There is nothing particularly foreign-minded about resistance to this, as the growing resistance to neoliberal politics within and without Britain demonstrates. There is also nothing purely negative or oppositional about this per se. That Galloway is an opportunistic clown only means that there is room to the left of the Labour Party even for such figures to operate successfully, as long as they are clear-headed enough to expose that the social-democratic emperor has no clothes. That is a real political conclusion, one with serious consequences for the surprisingly large numbers of people willing not just to accept it, but even willing to vote on it, and this notwithstanding the exceedingly narrow framework of British parliamentary politics. As Engels said in a similar situation, many years ago: “The ice has been broken and two workers now have seats in the most fashionable debating club of Europe, among those who have declared themselves the first gentlemen of Europe”. This is a real statement about the direction in which many of the most oppressed and exploited people of the UK want to take their “rights, their freedoms, their collective future”, to quote Hasan.

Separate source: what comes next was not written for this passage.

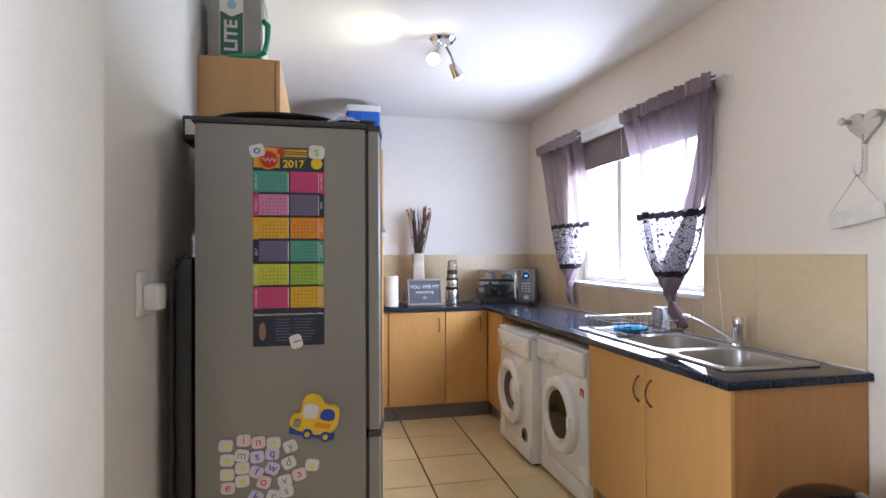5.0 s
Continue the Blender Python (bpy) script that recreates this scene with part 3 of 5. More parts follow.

It is not because of, but despite Galloway. The tree of social-democratic politics is now thoroughly rotten. If it must be Galloway who first swings the axe at it, so be it – as long as it comes down.

Comments

There are no ‘opponents’ in Westminster. Every party is cut from the same cloth, with the levers of power residing in the hands that forged them, since forever. It is naive to think that Galloway could somehow effect any kind of meaningful change inside the chambers of the ruling elite, that is why he invests his energy in demagoguery, in a bid to foment hostility in the hope of contributing towards a ‘groundswell’ of unalloyed opposition from below. This is also naive.

However, your shallow analysis of Galloway is merely an echo from the corporate media who manufactured the celebrity reality of which you draw your criticism. Your piece demonstrates your conformity with the corporate media’s worldview (in other words you have swallowed the propaganda of the elite).